** BEGIN Data extract **

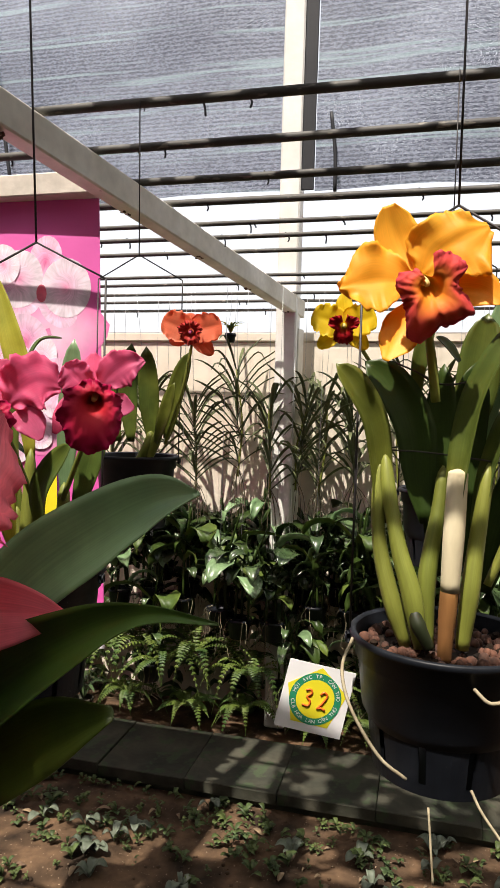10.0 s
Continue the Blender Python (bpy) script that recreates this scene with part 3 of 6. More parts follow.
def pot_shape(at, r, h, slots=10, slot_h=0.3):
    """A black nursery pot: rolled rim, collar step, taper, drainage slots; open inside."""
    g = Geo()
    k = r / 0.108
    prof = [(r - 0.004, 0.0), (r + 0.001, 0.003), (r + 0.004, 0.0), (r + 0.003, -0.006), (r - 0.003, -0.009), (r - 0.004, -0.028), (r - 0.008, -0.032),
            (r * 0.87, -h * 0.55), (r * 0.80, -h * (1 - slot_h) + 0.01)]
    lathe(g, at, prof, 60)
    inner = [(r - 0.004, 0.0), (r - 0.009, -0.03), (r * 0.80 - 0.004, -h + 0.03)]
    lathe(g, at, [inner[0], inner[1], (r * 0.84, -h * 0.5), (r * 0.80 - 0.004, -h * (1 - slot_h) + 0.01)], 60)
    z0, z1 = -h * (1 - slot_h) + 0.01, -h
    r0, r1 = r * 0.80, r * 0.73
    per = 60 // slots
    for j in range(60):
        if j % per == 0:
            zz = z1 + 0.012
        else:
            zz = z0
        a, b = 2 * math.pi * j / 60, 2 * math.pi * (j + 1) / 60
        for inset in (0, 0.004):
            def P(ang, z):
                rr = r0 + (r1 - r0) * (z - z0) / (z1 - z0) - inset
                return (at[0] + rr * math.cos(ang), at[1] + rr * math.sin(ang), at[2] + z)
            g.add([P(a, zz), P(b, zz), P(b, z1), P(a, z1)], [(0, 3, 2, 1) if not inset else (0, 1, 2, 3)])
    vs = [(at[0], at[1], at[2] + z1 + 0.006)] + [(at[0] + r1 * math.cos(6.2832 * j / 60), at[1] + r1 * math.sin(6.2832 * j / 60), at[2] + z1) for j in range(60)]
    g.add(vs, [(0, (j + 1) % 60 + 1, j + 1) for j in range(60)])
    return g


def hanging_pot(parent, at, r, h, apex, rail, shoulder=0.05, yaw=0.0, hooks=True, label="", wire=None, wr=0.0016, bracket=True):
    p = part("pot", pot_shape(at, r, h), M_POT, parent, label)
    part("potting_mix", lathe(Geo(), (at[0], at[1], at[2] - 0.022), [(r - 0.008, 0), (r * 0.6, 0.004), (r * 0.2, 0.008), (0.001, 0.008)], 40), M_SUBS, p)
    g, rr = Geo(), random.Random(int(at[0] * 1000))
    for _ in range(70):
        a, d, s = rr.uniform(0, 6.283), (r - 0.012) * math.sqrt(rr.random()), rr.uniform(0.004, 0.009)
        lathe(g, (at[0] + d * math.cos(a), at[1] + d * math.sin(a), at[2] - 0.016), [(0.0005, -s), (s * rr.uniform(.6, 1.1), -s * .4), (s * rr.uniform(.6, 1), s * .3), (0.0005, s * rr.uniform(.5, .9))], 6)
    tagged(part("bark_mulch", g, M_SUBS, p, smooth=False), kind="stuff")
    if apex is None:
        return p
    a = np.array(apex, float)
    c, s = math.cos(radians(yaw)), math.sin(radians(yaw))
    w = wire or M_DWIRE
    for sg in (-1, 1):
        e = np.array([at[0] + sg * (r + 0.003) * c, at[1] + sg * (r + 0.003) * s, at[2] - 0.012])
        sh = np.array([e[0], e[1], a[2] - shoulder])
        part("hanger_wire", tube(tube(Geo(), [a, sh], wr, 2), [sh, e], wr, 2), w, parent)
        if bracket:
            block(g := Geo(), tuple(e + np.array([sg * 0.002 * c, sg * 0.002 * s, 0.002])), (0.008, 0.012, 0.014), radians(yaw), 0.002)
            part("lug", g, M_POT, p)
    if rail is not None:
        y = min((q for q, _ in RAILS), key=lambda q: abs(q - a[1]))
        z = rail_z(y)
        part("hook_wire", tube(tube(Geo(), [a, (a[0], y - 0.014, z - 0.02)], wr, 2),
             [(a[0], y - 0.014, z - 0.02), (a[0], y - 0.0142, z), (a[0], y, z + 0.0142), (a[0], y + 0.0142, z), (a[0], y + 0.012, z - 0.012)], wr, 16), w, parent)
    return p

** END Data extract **

Each line above is to be copied verbatim. Drop any image from the copy.

Task response:
10.0 s
Continue the Blender Python (bpy) script that recreates this scene with part 3 of 6. More parts follow.
def pot_shape(at, r, h, slots=10, slot_h=0.3):
    """A black nursery pot: rolled rim, collar step, taper, drainage slots; open inside."""
    g = Geo()
    k = r / 0.108
    prof = [(r - 0.004, 0.0), (r + 0.001, 0.003), (r + 0.004, 0.0), (r + 0.003, -0.006), (r - 0.003, -0.009), (r - 0.004, -0.028), (r - 0.008, -0.032),
            (r * 0.87, -h * 0.55), (r * 0.80, -h * (1 - slot_h) + 0.01)]
    lathe(g, at, prof, 60)
    inner = [(r - 0.004, 0.0), (r - 0.009, -0.03), (r * 0.80 - 0.004, -h + 0.03)]
    lathe(g, at, [inner[0], inner[1], (r * 0.84, -h * 0.5), (r * 0.80 - 0.004, -h * (1 - slot_h) + 0.01)], 60)
    z0, z1 = -h * (1 - slot_h) + 0.01, -h
    r0, r1 = r * 0.80, r * 0.73
    per = 60 // slots
    for j in range(60):
        if j % per == 0:
            zz = z1 + 0.012
        else:
            zz = z0
        a, b = 2 * math.pi * j / 60, 2 * math.pi * (j + 1) / 60
        for inset in (0, 0.004):
            def P(ang, z):
                rr = r0 + (r1 - r0) * (z - z0) / (z1 - z0) - inset
                return (at[0] + rr * math.cos(ang), at[1] + rr * math.sin(ang), at[2] + z)
            g.add([P(a, zz), P(b, zz), P(b, z1), P(a, z1)], [(0, 3, 2, 1) if not inset else (0, 1, 2, 3)])
    vs = [(at[0], at[1], at[2] + z1 + 0.006)] + [(at[0] + r1 * math.cos(6.2832 * j / 60), at[1] + r1 * math.sin(6.2832 * j / 60), at[2] + z1) for j in range(60)]
    g.add(vs, [(0, (j + 1) % 60 + 1, j + 1) for j in range(60)])
    return g


def hanging_pot(parent, at, r, h, apex, rail, shoulder=0.05, yaw=0.0, hooks=True, label="", wire=None, wr=0.0016, bracket=True):
    p = part("pot", pot_shape(at, r, h), M_POT, parent, label)
    part("potting_mix", lathe(Geo(), (at[0], at[1], at[2] - 0.022), [(r - 0.008, 0), (r * 0.6, 0.004), (r * 0.2, 0.008), (0.001, 0.008)], 40), M_SUBS, p)
    g, rr = Geo(), random.Random(int(at[0] * 1000))
    for _ in range(70):
        a, d, s = rr.uniform(0, 6.283), (r - 0.012) * math.sqrt(rr.random()), rr.uniform(0.004, 0.009)
        lathe(g, (at[0] + d * math.cos(a), at[1] + d * math.sin(a), at[2] - 0.016), [(0.0005, -s), (s * rr.uniform(.6, 1.1), -s * .4), (s * rr.uniform(.6, 1), s * .3), (0.0005, s * rr.uniform(.5, .9))], 6)
    tagged(part("bark_mulch", g, M_SUBS, p, smooth=False), kind="stuff")
    if apex is None:
        return p
    a = np.array(apex, float)
    c, s = math.cos(radians(yaw)), math.sin(radians(yaw))
    w = wire or M_DWIRE
    for sg in (-1, 1):
        e = np.array([at[0] + sg * (r + 0.003) * c, at[1] + sg * (r + 0.003) * s, at[2] - 0.012])
        sh = np.array([e[0], e[1], a[2] - shoulder])
        part("hanger_wire", tube(tube(Geo(), [a, sh], wr, 2), [sh, e], wr, 2), w, parent)
        if bracket:
            block(g := Geo(), tuple(e + np.array([sg * 0.002 * c, sg * 0.002 * s, 0.002])), (0.008, 0.012, 0.014), radians(yaw), 0.002)
            part("lug", g, M_POT, p)
    if rail is not None:
        y = min((q for q, _ in RAILS), key=lambda q: abs(q - a[1]))
        z = rail_z(y)
        part("hook_wire", tube(tube(Geo(), [a, (a[0], y - 0.014, z - 0.02)], wr, 2),
             [(a[0], y - 0.014, z - 0.02), (a[0], y - 0.0142, z), (a[0], y, z + 0.0142), (a[0], y + 0.0142, z), (a[0], y + 0.012, z - 0.012)], wr, 16), w, parent)
    return p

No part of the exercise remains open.